Photo by 0ro1 on Wikimedia Commons

'Sala di Costantino' ('Hall of Constantine')
'Sala di Costantino' ('Hall of Constantine')

The first room entering the apartment is the largest room and the last one painted, "Sala di Costantino" ("Room of Constantine"). The frescoes in this room were created after Raphael's death by his assistants Giulio Romano, Gianfrancesco Penni and Raffaellino del Colle after Raphael's designs and sketches, between 1517 and 1524. The subject is the victory of Christianity over paganism, representing scenes from the life of the Roman Emperor Constantine, the first Christian Roman Emperor, who officially recognized the Christian faith. The frescoes in this room are:

The Vision of the Cross

The Vision of the Cross
The Vision of the Cross

Photo by Artworksforever on Wikimedia Commons

"The Vision of the Cross" on the East wall, painted between 1520 and 1524. Executed after Raphael's designs, it is believed it was painted by his assistants Gianfrancesco Penni, Giulio Romano and Raffaellino del Colle. It depicts Constantine's and his soldiers' vision of a great cross sent by Christian God before the battle of the Mivian Bridge against Roman Emperor Maxentius. The vision promised victory if they had the Chi-Rod sign, the first two letters of Christ's name in Greek, painted on their standards. Constantine won the battle and this is considered the beginning of Emperor Constantine's conversion to Christianity.
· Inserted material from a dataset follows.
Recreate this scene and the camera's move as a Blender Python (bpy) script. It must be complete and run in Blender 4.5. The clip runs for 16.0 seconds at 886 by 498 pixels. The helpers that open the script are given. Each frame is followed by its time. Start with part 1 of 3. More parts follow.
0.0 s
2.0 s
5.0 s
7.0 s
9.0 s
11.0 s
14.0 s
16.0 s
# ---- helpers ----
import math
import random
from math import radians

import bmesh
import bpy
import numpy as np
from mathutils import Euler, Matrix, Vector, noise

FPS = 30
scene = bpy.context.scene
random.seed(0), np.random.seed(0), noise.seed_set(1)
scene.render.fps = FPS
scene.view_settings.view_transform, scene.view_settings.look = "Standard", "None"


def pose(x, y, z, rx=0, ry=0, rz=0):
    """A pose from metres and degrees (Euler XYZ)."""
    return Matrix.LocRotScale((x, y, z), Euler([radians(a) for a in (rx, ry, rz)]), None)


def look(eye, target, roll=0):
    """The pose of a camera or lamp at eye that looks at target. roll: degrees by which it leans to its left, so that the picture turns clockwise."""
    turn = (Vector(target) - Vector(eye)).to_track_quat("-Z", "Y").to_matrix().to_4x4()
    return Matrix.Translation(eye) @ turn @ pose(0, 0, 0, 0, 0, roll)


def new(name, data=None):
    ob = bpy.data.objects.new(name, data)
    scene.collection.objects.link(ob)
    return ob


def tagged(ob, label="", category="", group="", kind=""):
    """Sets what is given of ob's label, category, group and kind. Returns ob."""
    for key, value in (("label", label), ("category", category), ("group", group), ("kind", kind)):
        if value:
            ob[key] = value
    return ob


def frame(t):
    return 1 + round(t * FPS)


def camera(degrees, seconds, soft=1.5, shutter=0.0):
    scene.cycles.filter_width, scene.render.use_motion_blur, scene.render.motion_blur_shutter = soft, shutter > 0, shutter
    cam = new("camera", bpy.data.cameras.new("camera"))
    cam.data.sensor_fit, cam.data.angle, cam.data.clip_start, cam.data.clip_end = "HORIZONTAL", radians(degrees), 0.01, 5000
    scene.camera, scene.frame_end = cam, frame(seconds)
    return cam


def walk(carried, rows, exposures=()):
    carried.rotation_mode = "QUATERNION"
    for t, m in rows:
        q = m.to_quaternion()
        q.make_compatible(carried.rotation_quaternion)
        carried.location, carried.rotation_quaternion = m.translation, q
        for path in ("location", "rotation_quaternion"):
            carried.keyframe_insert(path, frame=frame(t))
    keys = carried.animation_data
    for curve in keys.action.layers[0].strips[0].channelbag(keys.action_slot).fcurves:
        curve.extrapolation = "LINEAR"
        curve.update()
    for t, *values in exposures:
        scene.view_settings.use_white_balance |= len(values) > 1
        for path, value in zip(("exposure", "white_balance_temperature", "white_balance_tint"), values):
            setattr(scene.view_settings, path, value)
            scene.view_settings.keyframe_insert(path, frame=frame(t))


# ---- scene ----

The Battle of the Milvian Bridge

The Battle of the Milvian Bridge
The Battle of the Milvian Bridge

Photo by Artworksforever on Wikimedia Commons

"The Battle of the Milvian Bridge" on the South wall, painted between 1520 and 1524. Executed after Raphael's designs, it is believed it was painted by his assistant Giulio Romano. It depicts Constantine's battle of the Mivian Bridge against Roman Emperor Maxentius in 312 AD. Following a vision of a great cross before the battle sent by God, Constantine and his soldiers had the first two letters of Christ's name in Greek, Chi-Rod, painted on their standards. They won the battle, ending the Tetrarchy and making Constantine the sole ruler of the Roman Empire, and also starting his conversion to Christianity. Emperor Maxentius drowned in the Tiber during the battle, a moment depicted in the fresco. To celebrate the victory, Constantine erected the "Arch of Constantine", which certainly attributes his victory to divine intervention.
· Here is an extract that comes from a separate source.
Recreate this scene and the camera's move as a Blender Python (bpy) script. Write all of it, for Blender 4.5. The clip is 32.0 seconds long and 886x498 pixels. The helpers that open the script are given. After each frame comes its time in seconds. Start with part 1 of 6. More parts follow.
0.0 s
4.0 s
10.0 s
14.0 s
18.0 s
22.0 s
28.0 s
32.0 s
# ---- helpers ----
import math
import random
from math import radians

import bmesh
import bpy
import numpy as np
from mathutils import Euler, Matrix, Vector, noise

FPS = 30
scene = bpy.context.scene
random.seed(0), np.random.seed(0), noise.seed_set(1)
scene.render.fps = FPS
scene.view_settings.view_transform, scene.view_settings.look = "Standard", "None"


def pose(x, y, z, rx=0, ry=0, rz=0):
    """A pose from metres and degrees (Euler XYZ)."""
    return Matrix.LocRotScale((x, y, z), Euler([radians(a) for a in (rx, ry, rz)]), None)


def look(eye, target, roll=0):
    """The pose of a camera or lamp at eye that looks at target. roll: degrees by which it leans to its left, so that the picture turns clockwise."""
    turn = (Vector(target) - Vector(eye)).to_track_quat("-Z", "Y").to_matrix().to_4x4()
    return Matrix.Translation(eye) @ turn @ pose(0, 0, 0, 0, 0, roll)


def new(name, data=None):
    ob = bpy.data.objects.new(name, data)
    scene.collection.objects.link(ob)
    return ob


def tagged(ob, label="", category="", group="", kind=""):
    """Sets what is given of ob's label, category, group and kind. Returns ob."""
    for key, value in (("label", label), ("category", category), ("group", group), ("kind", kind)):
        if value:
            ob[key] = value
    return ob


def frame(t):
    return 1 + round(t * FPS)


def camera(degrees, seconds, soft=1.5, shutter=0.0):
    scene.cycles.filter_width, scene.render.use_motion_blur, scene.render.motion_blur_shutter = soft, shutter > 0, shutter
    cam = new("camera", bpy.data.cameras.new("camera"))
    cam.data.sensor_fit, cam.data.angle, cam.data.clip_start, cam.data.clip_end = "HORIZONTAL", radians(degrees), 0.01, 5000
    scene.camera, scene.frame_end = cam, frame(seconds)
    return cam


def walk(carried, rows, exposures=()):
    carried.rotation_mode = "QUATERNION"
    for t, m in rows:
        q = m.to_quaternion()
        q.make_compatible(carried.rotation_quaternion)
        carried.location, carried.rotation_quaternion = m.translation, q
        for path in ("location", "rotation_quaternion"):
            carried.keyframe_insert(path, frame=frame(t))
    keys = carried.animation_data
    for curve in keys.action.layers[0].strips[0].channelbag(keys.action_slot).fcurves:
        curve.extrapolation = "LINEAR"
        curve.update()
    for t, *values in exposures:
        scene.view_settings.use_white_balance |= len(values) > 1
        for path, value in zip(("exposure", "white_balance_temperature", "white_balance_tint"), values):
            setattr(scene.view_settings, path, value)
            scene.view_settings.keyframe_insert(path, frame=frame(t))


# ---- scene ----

The Baptism of Constantine

The Baptism of Constantine
The Baptism of Constantine

Photo by Artworksforever on Wikimedia Commons

"The Baptism of Constantine" on the West wall, painted between 1517 and 1524. Executed after Raphael's designs, it is believed it was painted by his assistant Gianfrancesco Penni. It represents Emperor Constantine kneeling down to receive the sacrament from Pope Sylvester in the Lateran Baptistery of the Basilica di San Giovanni in Laterano, as recounted in the "Acts of Sylvester" and the "Liber Pontificalis". In another version of the events, narrated in Eusebius's "Life of Constantine", Constantine was baptized in 337 A.D. during his final illness before his death by the Arian Bishop Eusebius of Nicomedia, a distant relative, in the greek city of Nicomedia (present Izmit in Turkey). It was believed that he chose to get baptized on his death bed to be in less danger to sin and not go to heaven. As it was done in the other frescoes from the Raphael's Rooms, Pope Clement VII's features were used for painting Pope Sylvester in the fresco, as during Pope Clement's pontificate the work on the frescoes was resumed.

The Donation of Constantine

The Donation of Constantine
The Donation of Constantine

Photo by Artworksforever on Wikimedia Commons

"The Donation of Constantine" on the North wall, painted between 1520 and 1524. Executed after Raphael's designs, it is believed it was painted by one of his assistants, Gianfrancesco Penni or Giulio Romano. It depicts Emperor Constantine kneeling before Pope Sylvester and offering him the city of Rome, symbolized by the golden statue. It was based on a Roman imperial decree (Diplom) by which the Emperor Constantine the Great supposedly transferred authority over Rome and the western part of the Roman Empire to the Pope. Later the decree was proved to had been fabricated in the 8th century. Lorenzo Valla, an Italian Catholic priest and Renaissance humanist, is credited with first exposing the fact that the decree was not real around 1440.

Ceiling

The ceiling fresco is "Triumph of the Christian religion" and was commissioned by Pope Gregory XIII and painted by Tommaso Laureti between 1582 and 1585. It represents the destruction of pagan idols and their replacement with the image of Christ, ordered by Emperor Constantine throughout the empire. The central panel is surrounded by allegorical female figures representing the eight Italian provinces and three continents: Europe, Asia and Africa.